Hong Kong’s former secretary for transport and housing Anthony Cheung Bing-leung has urged Chief Executive Carrie Lam Cheng Yuet-ngor to announce the full withdrawal of the city’s controversial extradition Bill by Tuesday morning (18 Jun), as she is scheduled to chair a weekly meeting of the Executive Council.
Prof Cheung told South China Morning Post in an interview on Mon (17 Jun) that Mrs Lam should also convene a commission of inquiry – with a judge as the arbiter – into the alleged brutal force deployed against the protestors outside the Legislative Council and government headquarters during last Wednesday’s rally.
“The crisis underscores the complete failure of our political system. The central government can no longer expect the problems in Hong Kong to be resolved by focusing on economic and livelihood issues, while avoiding political reform,” Cheung told SCMP.
Civil rights groups such as the Civil Human Rights Front (CHRF) have urged Hong Kongers to go on strike as a means of pressuring the city’s government to scrap the Bill entirely instead of holding off its tabling as seen last Sat (15 Jun), as such groups and many other dissidents remain apprehensive about the possible reintroduction of the controversial piece of legislation after current tensions have simmered.
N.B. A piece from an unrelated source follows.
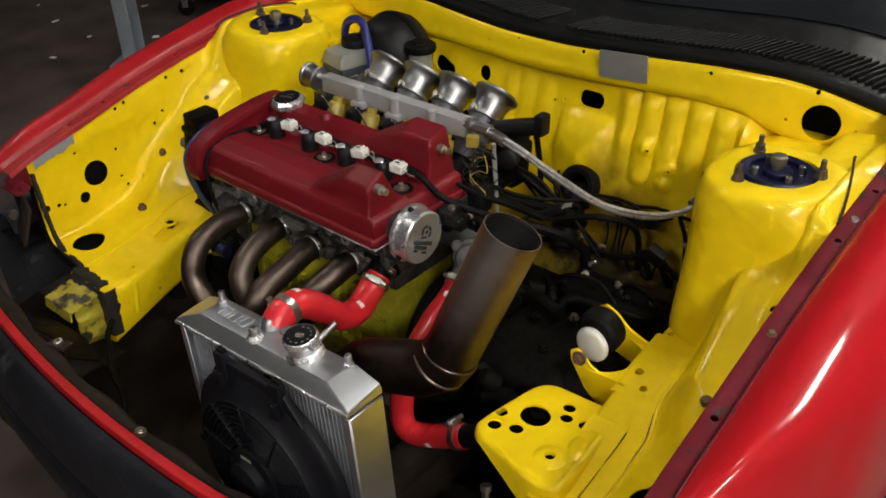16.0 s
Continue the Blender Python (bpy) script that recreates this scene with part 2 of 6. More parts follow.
# The floor's dimmer left side, painted in as a wide dark patch.
blend_patch(FLOOR, (-2.6, 1.6, 0), 3.0, (0.115, 0.085, 0.07))
YELLOW_OILY_SHADED = YELLOW.copy()
YELLOW_OILY_SHADED.name = "yellow_paint_with_oil_spray"
# Grime plus the shade of wires and engine, painted into the low firewall.
blend_patch(YELLOW_OILY_SHADED, (0.20, 1.50, 0.44), 0.30, (0.40, 0.25, 0.009), 9.0, 0.12, 0.3)
blend_patch(YELLOW_OILY_SHADED, (0.06, 1.53, 0.60), 0.085, (0.085, 0.068, 0.010), 11.0, 0.10, 0.3)
# Darker brown towards the tube's lower end.
blend_patch(PIPE_OUT, (0.29, 0.92, 0.62), 0.11, (0.11, 0.085, 0.072), 14.0, 0.14, 0.06)


# ---- mesh helpers ----
def world_of(ob):
    if ob.parent is None:
        return ob.matrix_basis.copy()
    return world_of(ob.parent) @ ob.matrix_parent_inverse @ ob.matrix_basis


def mesh_from(bm, name, mat, smooth=True, angle=38):
    bmesh.ops.recalc_face_normals(bm, faces=bm.faces)
    if all(e.is_manifold for e in bm.edges) and bm.calc_volume(signed=True) < 0:
        bmesh.ops.reverse_faces(bm, faces=bm.faces)
    me = bpy.data.meshes.new(name)
    bm.to_mesh(me)
    bm.free()
    if mat:
        me.materials.append(mat)
    if smooth:
        me.shade_smooth()
        me.set_sharp_from_angle(angle=radians(angle))
    return me


def part(name, bm, mat, parent=None, label="", smooth=True, angle=38):
    """One mesh object, built in world places, under a thing or a part."""
    ob = new(name, bm if isinstance(bm, bpy.types.Mesh) else mesh_from(bm, name, mat, smooth, angle))
    if parent is not None:
        ob.parent = parent
        ob.matrix_parent_inverse = world_of(parent).inverted()
    if label:
        tagged(ob, label)
    return ob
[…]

CHRF, which organised the protest on Sat, said in a statement the following evening (16 Jun): “Should the government refuse to respond, only more Hong Kongers will strike tomorrow; citizens will take to the street, until their voices are heard.”
The human rights organisation estimated that around two million people turned up at the rally on Sun, while police gave an approximate figure of 338,000 people, according to AFP.
Besides the permanent withdrawal of the Bill, CHRF is also pushing for Mrs Lam’s resignation, which was also called upon by throngs of protestors who wore black last weekend.
Mrs Lam, in the wake of the protests, issued an apology, vowing “to adopt a most sincere and humble attitude to accept criticisms and make improvements in serving the public”. However, she did not indicate any possibility that the government will consider scrapping the extradition bill altogether.
In announcing the suspension of any debate on the extradition Bill, she told the media on Sat (15 Jun): “After repeated internal deliberations over the last two days, I now announce that the government has decided to suspend the legislative amendment exercise, restart our communication with all sectors of society, do more explanation work and listen to different views of society.”
Lam had also defended the firing of tear gas, rubber bullets and beanbag rounds against protestors by police during last Wed’s demonstrations, stating that the police’s actions were “reasonable and natural”.